REP. COFFMAN:  You know, I think that there are a lot of cultural problems that we certainly differ with here in this country.  But I think we have to ask the question, “What is in our security interests in Afghanistan?”  And I think it’s keeping the Taliban out, keeping Al Qaeda out, being able to have some kind of presence where we can do counter-terrorism missions, particularly in Pakistan, like the killing of Osama bin Laden.  And so …

STEVE KELLEY:  But you can’t change a culture…

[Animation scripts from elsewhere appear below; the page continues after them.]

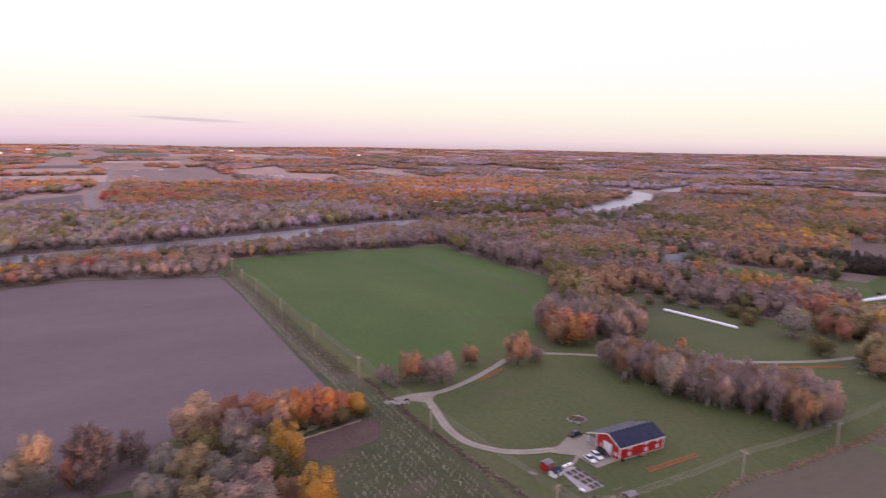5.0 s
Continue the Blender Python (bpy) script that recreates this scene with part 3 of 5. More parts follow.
def lobes_for(rng, kind):
    """Rounded masses that make up a crown of unit height: centre and radii."""
    if kind == "round":
        base = [((0, 0, 0.52), (0.31, 0.31, 0.36))]
        for a, z in zip(np.arange(13) * 2.4 + rng.uniform(0, 1.0, 13), np.linspace(0.24, 0.90, 13)):
            q, s = 0.36 * math.sqrt(max(0.03, 1 - ((z - 0.50) / 0.46) ** 2)) * rng.uniform(0.7, 1.1), rng.uniform(0.10, 0.17)
            base.append(((q * math.cos(a), q * math.sin(a), z + rng.uniform(-0.04, 0.04)), (s, s, s * 1.25)))
    elif kind == "tall":
        base = [((0, 0, 0.53), (0.25, 0.25, 0.46))]
        base += [((0.15 * math.cos(a), 0.15 * math.sin(a), z), (0.15, 0.15, 0.17)) for a, z in zip(rng.uniform(0, 6.28, 7), np.linspace(0.3, 0.85, 7))]
    elif kind == "wide":
        base = [((0, 0, 0.54), (0.38, 0.38, 0.32))]
        for a, z in zip(np.arange(14) * 2.4 + rng.uniform(0, 1.0, 14), np.linspace(0.28, 0.88, 14)):
            q, s = 0.46 * math.sqrt(max(0.05, 1 - ((z - 0.50) / 0.44) ** 2)) * rng.uniform(0.7, 1.08), rng.uniform(0.12, 0.19)
            base.append(((q * math.cos(a), q * math.sin(a), z + rng.uniform(-0.04, 0.04)), (s, s, s * 1.1)))
    elif kind == "stemmed":
        base = [((0, 0, 0.60), (0.22, 0.22, 0.36))]
        for a, z in zip(np.arange(11) * 2.4 + rng.uniform(0, 1.0, 11), np.linspace(0.27, 0.90, 11)):
            q, s = (0.10 + 0.20 * z) * rng.uniform(0.7, 1.1), rng.uniform(0.08, 0.13)
            base.append(((q * math.cos(a), q * math.sin(a), z), (s, s, s * 1.7)))
    else:
        base = [((0, 0, 0.42), (0.42, 0.42, 0.40))]
        base += [((0.28 * math.cos(a), 0.28 * math.sin(a), rng.uniform(0.25, 0.6)), (0.26, 0.26, 0.28)) for a in rng.uniform(0, 6.28, 6)]
    return base


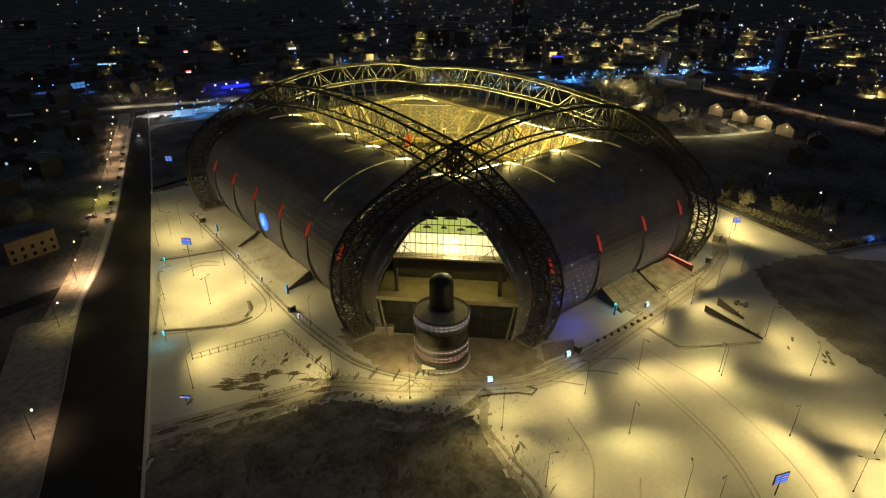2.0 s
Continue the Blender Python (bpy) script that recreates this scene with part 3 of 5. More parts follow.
    for e, z, w in ((-4.6, 36.3, 3.2), (0.6, 36.5, 4.0), (6.4, 34.2, 3.4), (-6.2, 33.6, 2.4), (-1.4, 33.6, 1.8), (3.4, 33.2, 2.4), (9.4, 32.4, 2.4)):
        lump = Lump()
        pts = [place(E0 + e + w / 2 * math.cos(math.pi * k / 8), 97.7, z + 0.75 * math.sin(math.pi * k / 8)) for k in range(9)]
        lump.add(pts + [q + Vector((-sx * 0.15, -sy * 0.15, 0)) for q in pts], [tuple(range(9)), tuple(range(17, 8, -1))] + [(k, k + 1, k + 10, k + 9) for k in range(8)] + [(8, 0, 9, 17)])
        lump.make("hanging_panel", DARKCLAD, stadium, "dark curved panel before the glazing")
    for e, f in ((-13.2, -10.0), (13.2, 10.0)):
        beam("sloping_strut", DARKSTEEL, (e, 100.0, 29.0), (f, 98.0, 25.6), 0.12)
        beam("sloping_strut", DARKSTEEL, (e, 100.0, 25.6), (e * 0.9, 98.0, 29.0), 0.12)
    for s in (-1, 1):
        beam("jamb_post", TRIM, (s * 17.6, 103.4, 0.0), (s * 19.6, 103.6, 13.0), 0.32, "pale sloping post")


for sx, sy in ((-1, -1), (1, -1), (-1, 1), (1, 1)):
    corner(sx, sy, stadium)
R2 = math.sqrt(0.5)


def near_corner(e, d, z):
    """A place in the nearest corner: e across it, d out along the diagonal."""
    return (-d * R2 + (E0 + e) * R2, -d * R2 - (E0 + e) * R2, z)


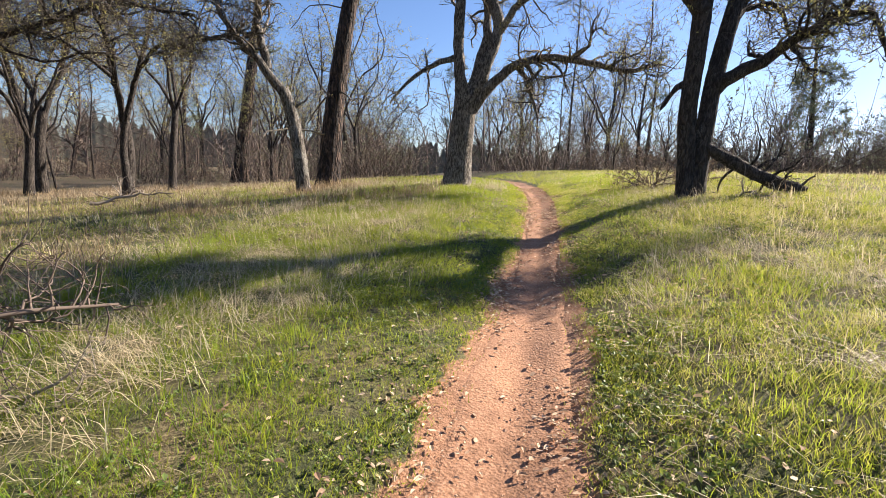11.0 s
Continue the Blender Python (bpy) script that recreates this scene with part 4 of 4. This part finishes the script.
def trail_crumbs():
    """Bits of twig and grass stem trodden into the trail."""
    n = 7000
    y = RNG.uniform(0.5, 26, n)
    d = np.clip(0.34 * RNG.standard_normal(n) + 0.08, -0.6, 0.65)
    x = np.interp(y, YT, LINE_T) + d
    c = np.stack([x, y, ground_fast(x, y) - 0.012], 1)
    a = RNG.uniform(0, 6.28, n)
    ln, w = 0.003 + 0.026 * RNG.random(n) ** 4, RNG.uniform(0.0005, 0.0013, n)
    t = np.stack([np.cos(a) * ln, np.sin(a) * ln, 0.15 * ln * RNG.standard_normal(n)], 1)
    q = np.stack([-np.sin(a) * w, np.cos(a) * w, np.zeros(n)], 1)
    up = np.array([0, 0, 1.0]) * w[:, None] * 1.5
    V = np.stack([c - t - q, c - t + q, c - t + up, c + t - q, c + t + q, c + t + up], 1).reshape(-1, 3)
    j = np.arange(n)[:, None] * 6
    F = np.concatenate([j + [[0, 3, 5, 2]], j + [[1, 2, 5, 4]]])
    tagged(mesh_object("trail_crumbs", V, F, STALK, None, False), "broken twigs and stems trodden into the trail", "debris", kind="stuff")


def forbs():
    """Low broad-leaved weeds between the blades: rosettes of four to seven small cupped leaves."""
    n = 15000
    y = RNG.uniform(1.0, 22, n)
    d = np.where(RNG.random(n) < 0.72, 0.45 + 3.2 * RNG.random(n) ** 1.3, -0.45 - 1.3 * RNG.random(n) ** 1.4)
    x = np.interp(y, YT, LINE_T) + d
    thick = np.array([noise.noise((a * 1.2, b * 1.2, 41.0)) for a, b in zip(x, y)]) + 0.2 * RNG.standard_normal(n) > 0.02
    x, y = x[thick], y[thick]
    per = 6
    m = len(x) * per
    a = RNG.uniform(0, 6.28, m)
    out = np.stack([np.cos(a), np.sin(a), RNG.uniform(0.15, 1.1, m)], 1)
    out = unit(out)
    side = unit(np.cross(out, np.array([0, 0, 1.0]) + 0.3 * RNG.standard_normal((m, 3))))
    ln = RNG.uniform(0.012, 0.034, (m, 1))
    foot = np.stack([np.repeat(x, per), np.repeat(y, per), np.repeat(ground_fast(x, y) + RNG.uniform(0.0, 0.05, len(x)), per)], 1) + 0.014 * RNG.standard_normal((m, 3)) * [1, 1, 0.3]
    cup = np.cross(side, out) * ln * 0.18
    V = np.stack([foot, foot + out * ln * 0.6 + side * ln * 0.42 + cup, foot + out * ln, foot + out * ln * 0.6 - side * ln * 0.42 + cup], 1).reshape(-1, 3)
    j = np.arange(m)[:, None] * 4
    ob = mesh_object("low_weeds", V, np.concatenate([j + [[0, 1, 2]], j + [[0, 2, 3]]]), FORB, None, False)
    tagged(ob, "low dark green broad-leaved weeds among the grass", "weeds", kind="stuff")


meadow()
forbs()
leaf_litter()
trail_crumbs()
clods()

REP. COFFMAN:  …what’s realistic to achieve… You know, this nation building stuff, we’ve got to get off that.  It is simply too much for this country.  The notion that we’re going to, you know, invade, pacify, administer whole countries, that we’re going to change their culture, that we’re going to give them the economy they never had, at taxpayers expense, and give them a governance that doesn’t fit the political culture of the country, we’ve got to be more realistic in our foreign policy.  And so, it’s going to require a new direction.

STEVE KELLEY:  Wisely said.  All right, so what about your proposal?  And how far is this going to go, in the forty-five seconds we’ve got left here.  Pull… Are you threatening to pull the troops?  Or…

REP. COFFMAN:  Oh, no, no, no, no!  This is an amendment I will offer on May 3rd  in the House Armed Services Committee on the National Defense Authorization Bill.   This is uh, … I really want to make this happen, and if it fails then I obviously want to try it on the floor again.  But I think it’s absolutely important to do this.

STEVE KELLEY:  All right.  Very good.  Hey, listen, Congressman from the 6th district of Colorado, of course — Mike Coffman.  Thanks very much for all your time.

REP. COFFMAN:  Hey, thanks for having me.

STEVE KELLEY:  Appreciate you popping on, anytime, sir! Have a good one!  And stir it up there, will ya?   When you get back there, shake ‘em up a little bit!